The buffalo sauce smells like red clay. It reminds me of a pitching mound.
It tastes like they were desperately trying to cover up a flavor with anything, anything at all. These are the tastes I experience (in order) for the first couple of seconds each time I try it: cinnamon, cilantro, pool toy, clove, soap, blueberry, ketchup, oranges… then cayenne pepper.
… and finally smoked particle board. Darn. They almost manged to mask it.
I’m not sure what the name of this drink is.
C Lemona-D? Maybe… Anyway, it comes in a tiny, cute bottle, so I had to try it.
This may be a problem…
Oh no! I tore it off! I tried to be careful, but it’s designed to tear. Oh, well.
It smells like pineapple and coconut. Sweet and creamy. Not citrusy.
Tastes like a melted orange Otter Pop cut with pineapple juice. It’s delightful. It ends a little bitter, but it’s not bad. Like a grapefruit.
Good job, C Lemona-D. I have enjoyed yellow life!
Alright. Those ingredients are a little scary.
Next up on the cocktails menu:
Korean Ginseng Drink Withhoney. It also came in a tiny bottle, right next to the non-lemon lemonade.
“Good for adults to drink. 1-2 bottle daily.” Hey, I’m an adult!
There also appears to be a root in the bottle. A large root. This is worrisome.
The smell is not so good. It’s unsettling, but I have trouble determining why. I initially think it smells like a ginger-spiced swimming pool.
The root sticks out of the top and touches my nose, which makes me think it’s sentient and trying to kill me.
Getting back to the odor, I take several deep smells. The scent I identified as ginger earlier is an elusive smell. I think it’s some slight hint of a volatile compound, similar to a cup of lighter fluid in a bathtub full of water. It doesn’t really have a smell, and I can barely notice it, but it makes my nose itch.
By the way, this cap came off in the same, sharp metal hazard way. What’s going on with these caps?
Time to figure out what this is all about.
Dirty celery. Like licking the outside of a freshly dug up radish… but if that flavor was a drink. It’s sharp and almost electric, and it lightly burns my throat and nasal passages as it goes down.
After the electricity fades, the base flavor is very bitter, watery, and at last fruity.
My recommendation for simulating the flavor at home would be as follows:
- 1 part apple juice
- 3 parts water
- a handful of peppercorns
- some wood pulp
- soak a carrot in it overnight
So… No thank you.
I know this is labeled a drink, but I’m trying to stick to this Thanksgiving theme, and I need another course, so now it’s a soup.
Bird’s Nest brand Nice Look Drink.
I originally picked it up because it’s called “Nice Look,” and I thought that was too good to pass up, but then I saw that it contains bird’s nest.
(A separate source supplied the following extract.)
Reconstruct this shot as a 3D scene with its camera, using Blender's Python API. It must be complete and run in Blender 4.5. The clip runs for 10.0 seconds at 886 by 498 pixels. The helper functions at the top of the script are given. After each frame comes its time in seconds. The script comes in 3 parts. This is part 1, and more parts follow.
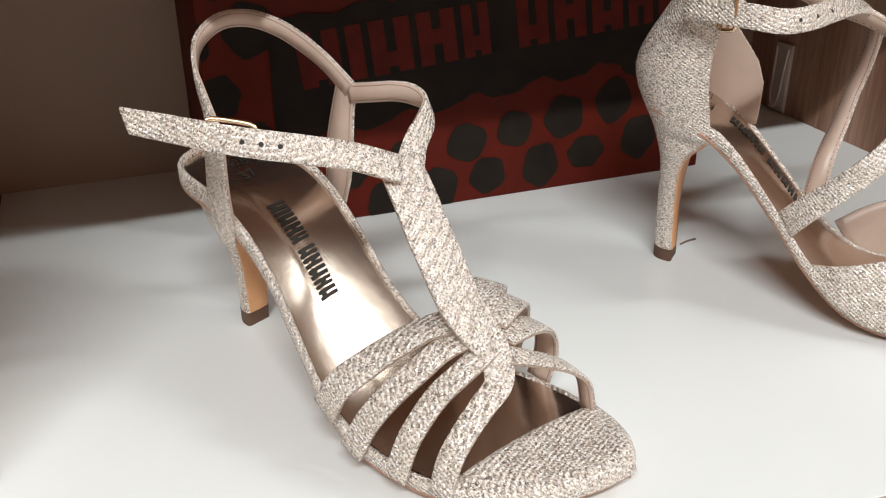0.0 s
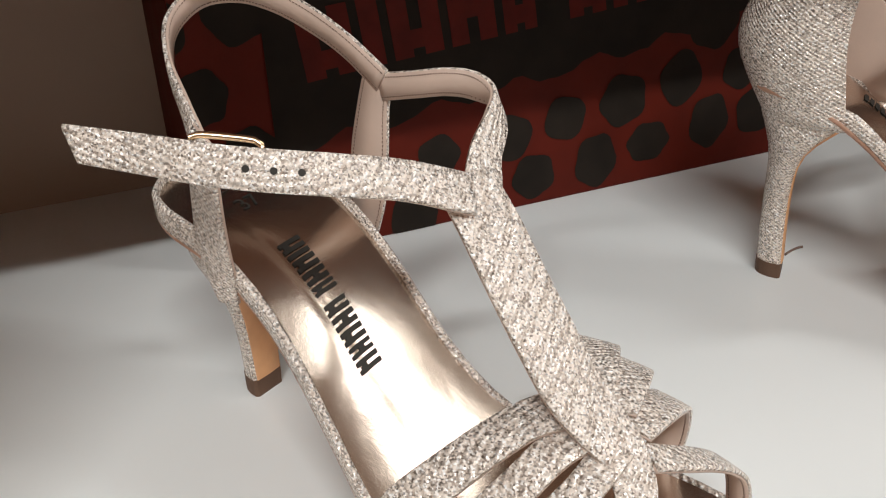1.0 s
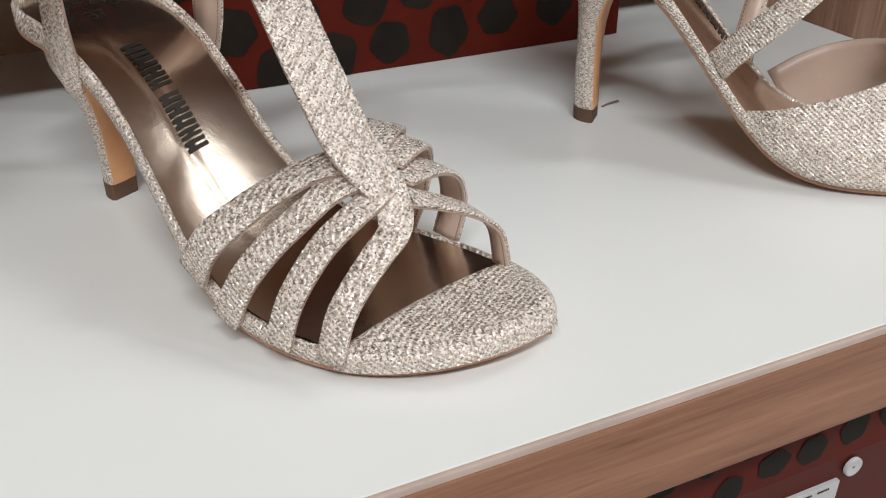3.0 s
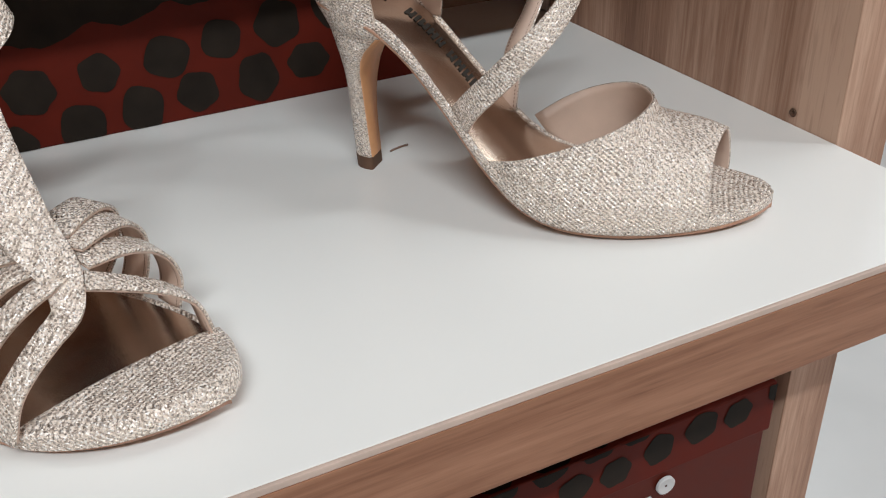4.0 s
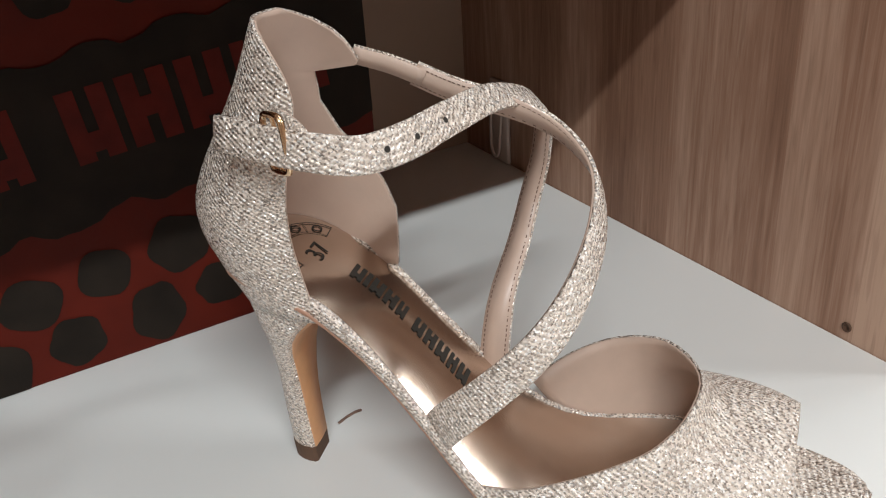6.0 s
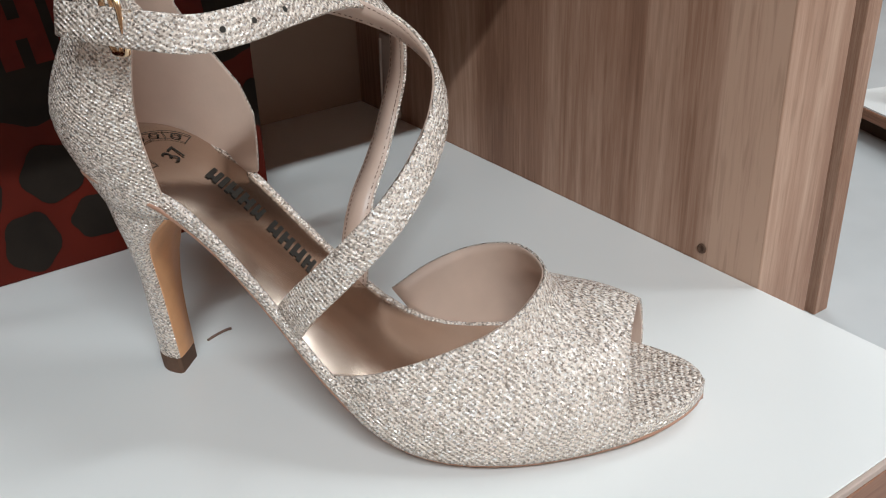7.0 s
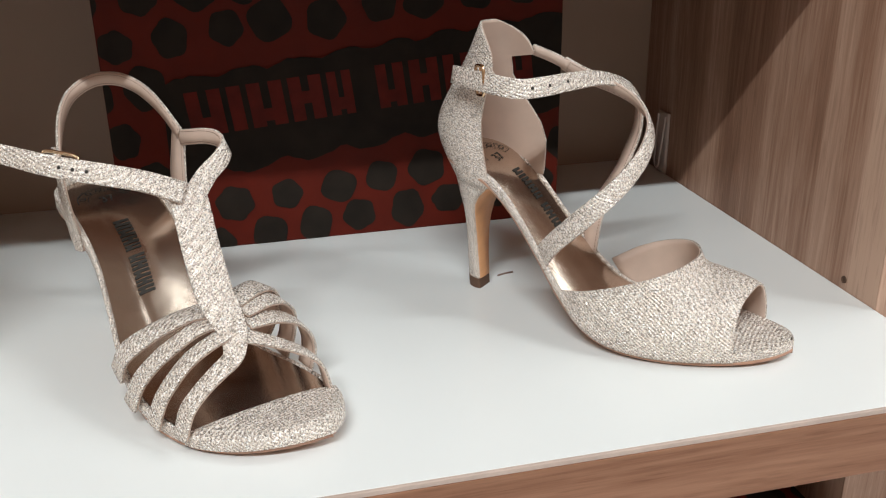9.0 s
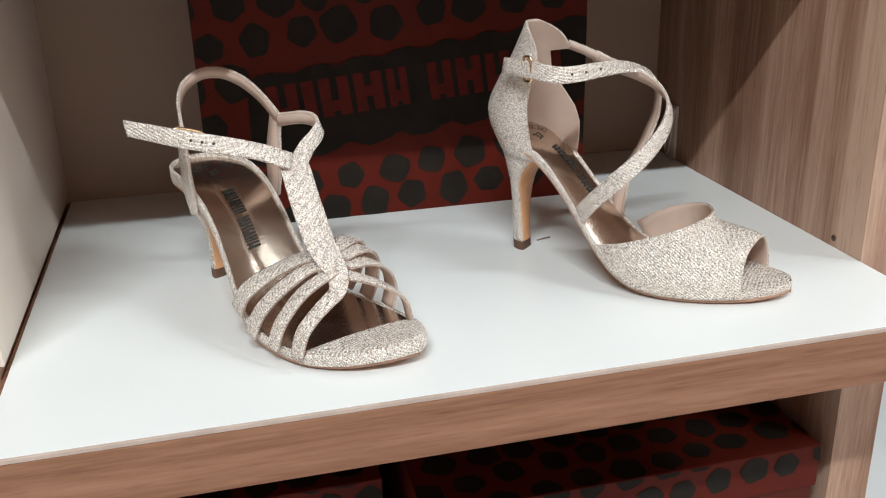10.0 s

I’ve long been curious about this strange ingredient, so now I have to try it.
For those who don’t know, bird’s nest refers to the nest of a cave swift. They make their nests on the walls of caves out of their own dried saliva. So, the ingredient could be more accurately called “dried bird spit.”
I open the can and smell. Whoa.
That is not what I expected. I was expecting savory, salty, sharp. This is anything but that.
I smell a warming pleasant odor that reminds me of Christmas. Roasted peanuts, honey, vanilla. It’s almost chocolatey.
I double check the ingredients. There’s sugar and vanilla sure, but fungus and bird’s nest? This has to be savory, right?
Into the science glass for observation, it’s slightly syrupy in consistency. Plenty of floaty shavings, and some small specks that look like seeds.
It looks like an egg-drop soup.
It still smells delicious, so I decide to try it out. Previously I was very nervous, but the smell has eased my fear.
Mild. A little thick, a little squishy. The texture isn’t off-putting. This is alright.
Vanilla, creamy, nutty. Caramel and very sweet. The flavor is somewhere reminiscent of eggnog, and somewhere between Rice Krispie treats, and bread pudding.
I am impressed. This is nothing like I was expecting. Apparently white fungus is delicious, whatever it is.
And I was in such a good mood, figured out what to do with the chicken jerky…
Lincoln Logs! They work very well.
And when it’s all done, I’ll have a nice little home for the terrifying ginseng monster.